--- Data segment ---

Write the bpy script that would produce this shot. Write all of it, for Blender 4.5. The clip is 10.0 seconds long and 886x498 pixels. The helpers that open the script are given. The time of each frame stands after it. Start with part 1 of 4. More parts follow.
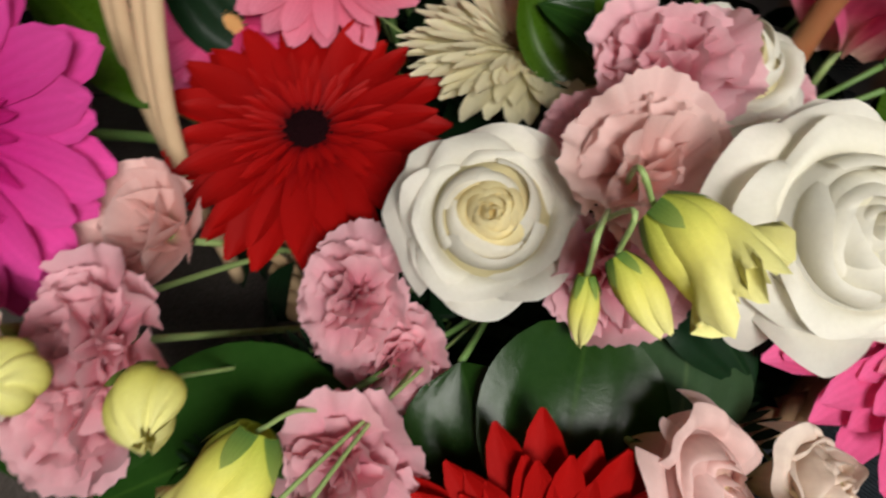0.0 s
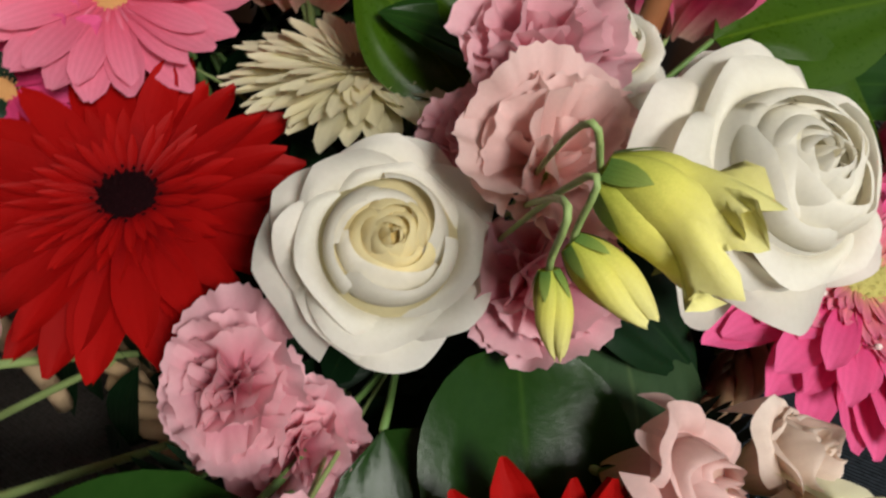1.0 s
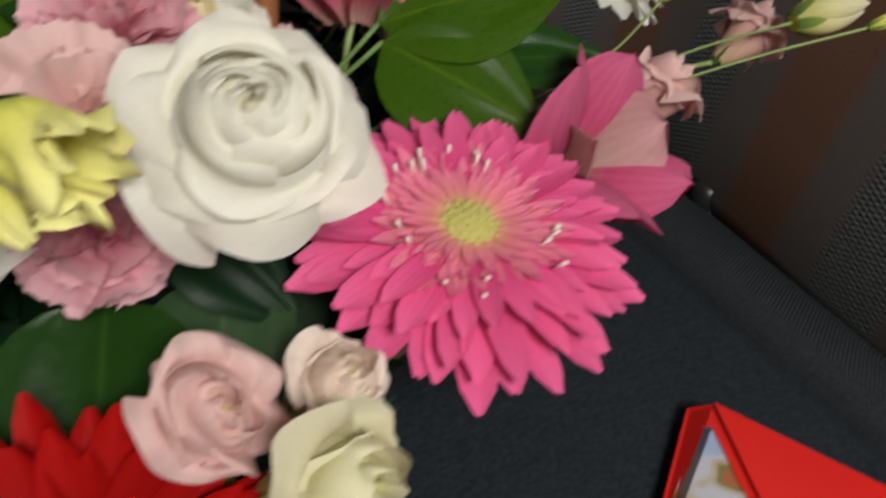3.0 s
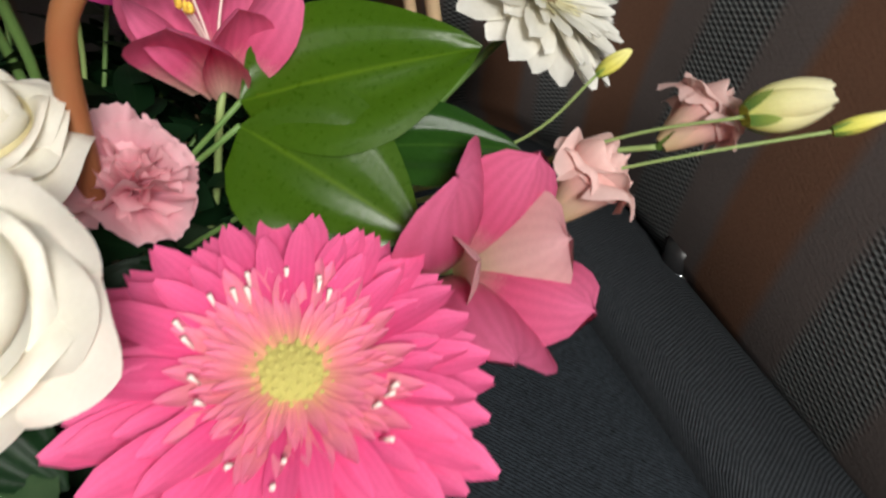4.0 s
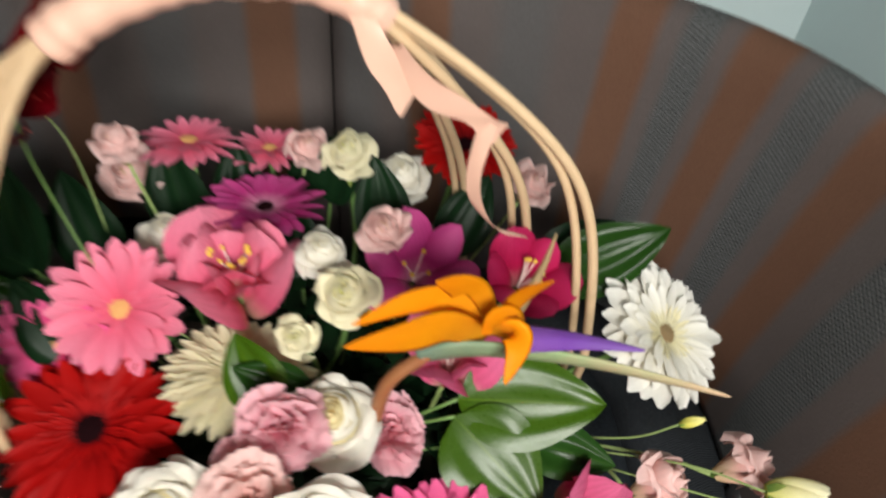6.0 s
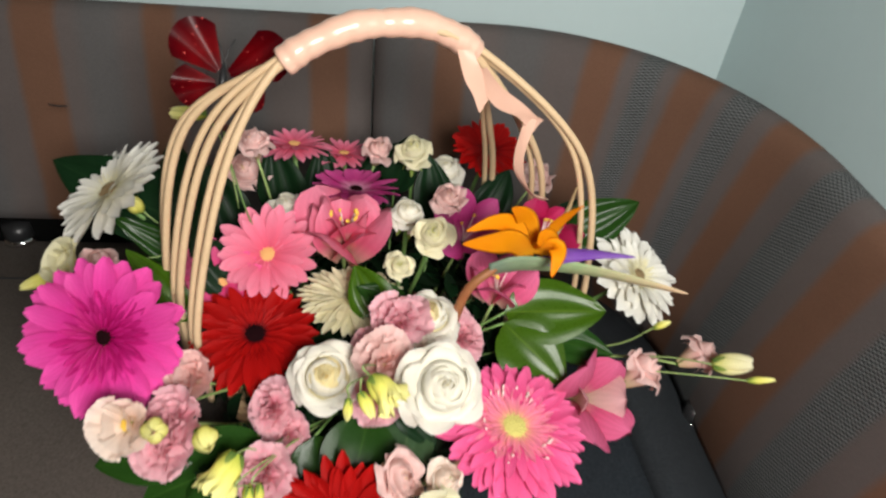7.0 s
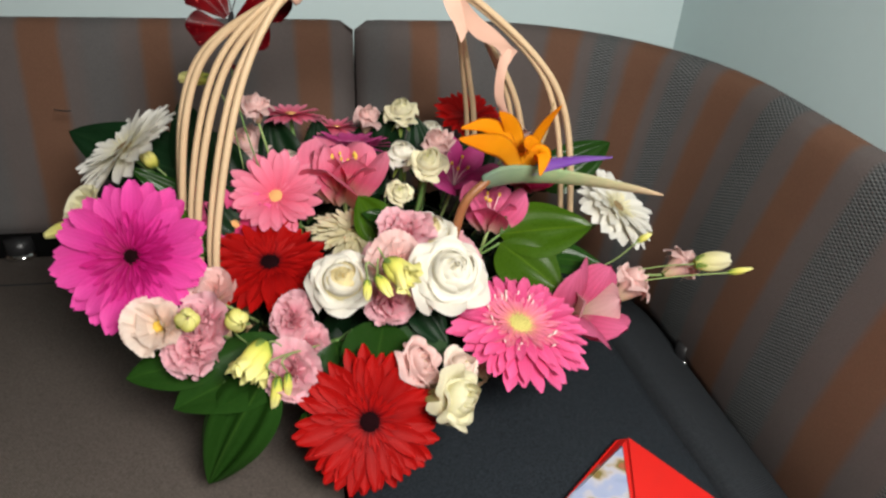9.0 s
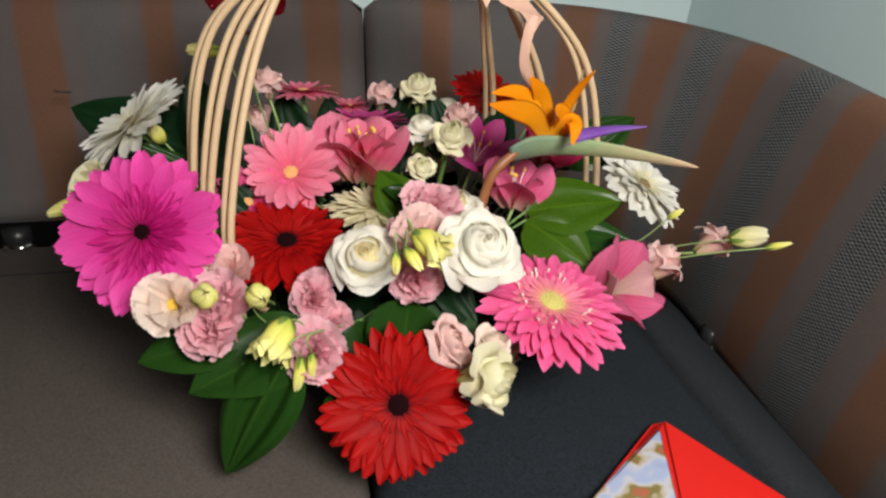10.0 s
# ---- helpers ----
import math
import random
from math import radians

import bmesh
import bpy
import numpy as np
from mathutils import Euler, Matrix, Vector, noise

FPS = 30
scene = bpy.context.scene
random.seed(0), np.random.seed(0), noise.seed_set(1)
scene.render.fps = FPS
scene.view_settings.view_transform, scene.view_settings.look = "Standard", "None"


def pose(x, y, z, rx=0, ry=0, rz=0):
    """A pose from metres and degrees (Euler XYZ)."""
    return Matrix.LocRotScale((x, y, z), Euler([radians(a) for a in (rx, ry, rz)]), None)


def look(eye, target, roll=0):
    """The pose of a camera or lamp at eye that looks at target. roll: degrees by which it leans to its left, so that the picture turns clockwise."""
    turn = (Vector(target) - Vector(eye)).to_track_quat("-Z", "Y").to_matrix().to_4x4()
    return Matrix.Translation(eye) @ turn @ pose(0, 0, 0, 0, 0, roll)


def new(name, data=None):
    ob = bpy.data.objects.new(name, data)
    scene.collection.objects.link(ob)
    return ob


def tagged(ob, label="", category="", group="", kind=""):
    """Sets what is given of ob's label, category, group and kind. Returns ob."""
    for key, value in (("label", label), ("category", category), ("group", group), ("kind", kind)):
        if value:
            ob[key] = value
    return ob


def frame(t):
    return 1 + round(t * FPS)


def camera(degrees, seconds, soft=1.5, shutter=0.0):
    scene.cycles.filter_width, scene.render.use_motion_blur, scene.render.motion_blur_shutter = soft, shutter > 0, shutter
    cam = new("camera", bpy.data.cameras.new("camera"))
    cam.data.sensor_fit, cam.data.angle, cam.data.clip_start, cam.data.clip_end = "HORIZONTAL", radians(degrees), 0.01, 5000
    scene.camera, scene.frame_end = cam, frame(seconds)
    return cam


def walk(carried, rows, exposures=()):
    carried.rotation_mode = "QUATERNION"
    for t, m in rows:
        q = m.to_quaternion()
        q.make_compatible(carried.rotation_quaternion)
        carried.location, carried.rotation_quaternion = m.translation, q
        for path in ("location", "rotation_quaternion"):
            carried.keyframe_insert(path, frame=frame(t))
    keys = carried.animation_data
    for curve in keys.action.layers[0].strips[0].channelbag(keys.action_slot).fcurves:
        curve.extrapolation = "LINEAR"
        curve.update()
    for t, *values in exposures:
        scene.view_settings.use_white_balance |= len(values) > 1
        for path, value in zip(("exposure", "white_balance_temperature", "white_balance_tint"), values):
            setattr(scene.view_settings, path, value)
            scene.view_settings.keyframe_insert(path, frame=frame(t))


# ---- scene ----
UNIT = 0.85  # metres to one unit of the plan
cam = camera(66.0, 10.0, soft=2.4, shutter=0.5)
PATH = [
    (0, (-0.0553, -0.2200, 0.9165), (-0.0647, 1.2576, -0.9141), -1.80),
    (0.5, (-0.0541, -0.2071, 0.8965), (0.2188, 1.3176, -0.8741), -1.00),
    (1, (-0.0753, -0.1965, 0.8729), (0.5082, 1.3624, -0.7906), 1.70),
    (1.5, (-0.0565, -0.2059, 0.8776), (0.5635, 1.3682, -0.7576), -0.40),
    (2, (-0.0235, -0.2471, 0.8788), (0.6024, 1.3271, -0.7553), 1.70),
    (2.5, (-0.0012, -0.2753, 0.8612), (0.6153, 1.2847, -0.7882), 2.00),
    (3, (0.0565, -0.2859, 0.8741), (0.7259, 1.2859, -0.7424), -0.20),
    (3.2, (0.0859, -0.2859, 0.8800), (0.7306, 1.3082, -0.7271), -1.00),
    (4.5, (0.1839, -0.1853, 0.9101), (0.3691, 0.4659, 0.1742), 0.60),
    (5, (0.1619, -0.1581, 0.9802), (0.2995, 0.5497, 0.2873), -1.71),
    (5.5, (0.1525, -0.1369, 1.0598), (0.2437, 0.4481, 0.2539), 3.81),
    (6, (0.1254, -0.2453, 1.1863), (0.1696, 0.4597, 0.4785), 4.18),
    (6.2, (0.0787, -0.2683, 1.2491), (0.1852, 0.4255, 0.5368), 8.87),
    (7.3, (-0.0224, -0.5600, 1.2741), (0.1160, 0.2181, 0.6615), 7.23),
    (7.5, (-0.0298, -0.5732, 1.2647), (0.1128, 0.2102, 0.6598), 7.93),
    (8, (-0.0524, -0.6404, 1.2323), (0.0899, 0.1648, 0.6565), 6.67),
    (8.2, (-0.0559, -0.6576, 1.2137), (0.0932, 0.1541, 0.6489), 6.16),
    (8.5, (-0.0624, -0.6624, 1.1995), (0.0892, 0.1594, 0.6503), 5.42),
    (9, (-0.0564, -0.6619, 1.1486), (0.1149, 0.1684, 0.6183), 3.44),
    (9.5, (-0.0678, -0.6644, 1.1097), (0.1070, 0.1670, 0.5822), 3.77),
    (10, (-0.0868, -0.6378, 1.0996), (0.0935, 0.1932, 0.5733), 3.18),
]
EXPOSURES = [(0, -0.55), (1, -0.62), (2, -0.78), (3, -0.78), (4.5, 0.0), (5.5, -0.04), (6.2, -0.1), (7.5, -0.12), (9.3, -0.1), (10, -0.22)]
walk(cam, [(t, look(Vector(eye) * UNIT, Vector(target) * UNIT, roll)) for t, eye, target, roll in PATH], EXPOSURES)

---

§ **Instructions for the task**:
Go through the data above and transcribe it in full, omitting any image.

§ **Response to this task**:
Write the bpy script that would produce this shot. Write all of it, for Blender 4.5. The clip is 10.0 seconds long and 886x498 pixels. The helpers that open the script are given. The time of each frame stands after it. Start with part 1 of 4. More parts follow.
0.0 s
1.0 s
3.0 s
4.0 s
6.0 s
7.0 s
9.0 s
10.0 s
# ---- helpers ----
import math
import random
from math import radians

import bmesh
import bpy
import numpy as np
from mathutils import Euler, Matrix, Vector, noise

FPS = 30
scene = bpy.context.scene
random.seed(0), np.random.seed(0), noise.seed_set(1)
scene.render.fps = FPS
scene.view_settings.view_transform, scene.view_settings.look = "Standard", "None"


def pose(x, y, z, rx=0, ry=0, rz=0):
    """A pose from metres and degrees (Euler XYZ)."""
    return Matrix.LocRotScale((x, y, z), Euler([radians(a) for a in (rx, ry, rz)]), None)


def look(eye, target, roll=0):
    """The pose of a camera or lamp at eye that looks at target. roll: degrees by which it leans to its left, so that the picture turns clockwise."""
    turn = (Vector(target) - Vector(eye)).to_track_quat("-Z", "Y").to_matrix().to_4x4()
    return Matrix.Translation(eye) @ turn @ pose(0, 0, 0, 0, 0, roll)


def new(name, data=None):
    ob = bpy.data.objects.new(name, data)
    scene.collection.objects.link(ob)
    return ob


def tagged(ob, label="", category="", group="", kind=""):
    """Sets what is given of ob's label, category, group and kind. Returns ob."""
    for key, value in (("label", label), ("category", category), ("group", group), ("kind", kind)):
        if value:
            ob[key] = value
    return ob


def frame(t):
    return 1 + round(t * FPS)


def camera(degrees, seconds, soft=1.5, shutter=0.0):
    scene.cycles.filter_width, scene.render.use_motion_blur, scene.render.motion_blur_shutter = soft, shutter > 0, shutter
    cam = new("camera", bpy.data.cameras.new("camera"))
    cam.data.sensor_fit, cam.data.angle, cam.data.clip_start, cam.data.clip_end = "HORIZONTAL", radians(degrees), 0.01, 5000
    scene.camera, scene.frame_end = cam, frame(seconds)
    return cam


def walk(carried, rows, exposures=()):
    carried.rotation_mode = "QUATERNION"
    for t, m in rows:
        q = m.to_quaternion()
        q.make_compatible(carried.rotation_quaternion)
        carried.location, carried.rotation_quaternion = m.translation, q
        for path in ("location", "rotation_quaternion"):
            carried.keyframe_insert(path, frame=frame(t))
    keys = carried.animation_data
    for curve in keys.action.layers[0].strips[0].channelbag(keys.action_slot).fcurves:
        curve.extrapolation = "LINEAR"
        curve.update()
    for t, *values in exposures:
        scene.view_settings.use_white_balance |= len(values) > 1
        for path, value in zip(("exposure", "white_balance_temperature", "white_balance_tint"), values):
            setattr(scene.view_settings, path, value)
            scene.view_settings.keyframe_insert(path, frame=frame(t))


# ---- scene ----
UNIT = 0.85  # metres to one unit of the plan
cam = camera(66.0, 10.0, soft=2.4, shutter=0.5)
PATH = [
    (0, (-0.0553, -0.2200, 0.9165), (-0.0647, 1.2576, -0.9141), -1.80),
    (0.5, (-0.0541, -0.2071, 0.8965), (0.2188, 1.3176, -0.8741), -1.00),
    (1, (-0.0753, -0.1965, 0.8729), (0.5082, 1.3624, -0.7906), 1.70),
    (1.5, (-0.0565, -0.2059, 0.8776), (0.5635, 1.3682, -0.7576), -0.40),
    (2, (-0.0235, -0.2471, 0.8788), (0.6024, 1.3271, -0.7553), 1.70),
    (2.5, (-0.0012, -0.2753, 0.8612), (0.6153, 1.2847, -0.7882), 2.00),
    (3, (0.0565, -0.2859, 0.8741), (0.7259, 1.2859, -0.7424), -0.20),
    (3.2, (0.0859, -0.2859, 0.8800), (0.7306, 1.3082, -0.7271), -1.00),
    (4.5, (0.1839, -0.1853, 0.9101), (0.3691, 0.4659, 0.1742), 0.60),
    (5, (0.1619, -0.1581, 0.9802), (0.2995, 0.5497, 0.2873), -1.71),
    (5.5, (0.1525, -0.1369, 1.0598), (0.2437, 0.4481, 0.2539), 3.81),
    (6, (0.1254, -0.2453, 1.1863), (0.1696, 0.4597, 0.4785), 4.18),
    (6.2, (0.0787, -0.2683, 1.2491), (0.1852, 0.4255, 0.5368), 8.87),
    (7.3, (-0.0224, -0.5600, 1.2741), (0.1160, 0.2181, 0.6615), 7.23),
    (7.5, (-0.0298, -0.5732, 1.2647), (0.1128, 0.2102, 0.6598), 7.93),
    (8, (-0.0524, -0.6404, 1.2323), (0.0899, 0.1648, 0.6565), 6.67),
    (8.2, (-0.0559, -0.6576, 1.2137), (0.0932, 0.1541, 0.6489), 6.16),
    (8.5, (-0.0624, -0.6624, 1.1995), (0.0892, 0.1594, 0.6503), 5.42),
    (9, (-0.0564, -0.6619, 1.1486), (0.1149, 0.1684, 0.6183), 3.44),
    (9.5, (-0.0678, -0.6644, 1.1097), (0.1070, 0.1670, 0.5822), 3.77),
    (10, (-0.0868, -0.6378, 1.0996), (0.0935, 0.1932, 0.5733), 3.18),
]
EXPOSURES = [(0, -0.55), (1, -0.62), (2, -0.78), (3, -0.78), (4.5, 0.0), (5.5, -0.04), (6.2, -0.1), (7.5, -0.12), (9.3, -0.1), (10, -0.22)]
walk(cam, [(t, look(Vector(eye) * UNIT, Vector(target) * UNIT, roll)) for t, eye, target, roll in PATH], EXPOSURES)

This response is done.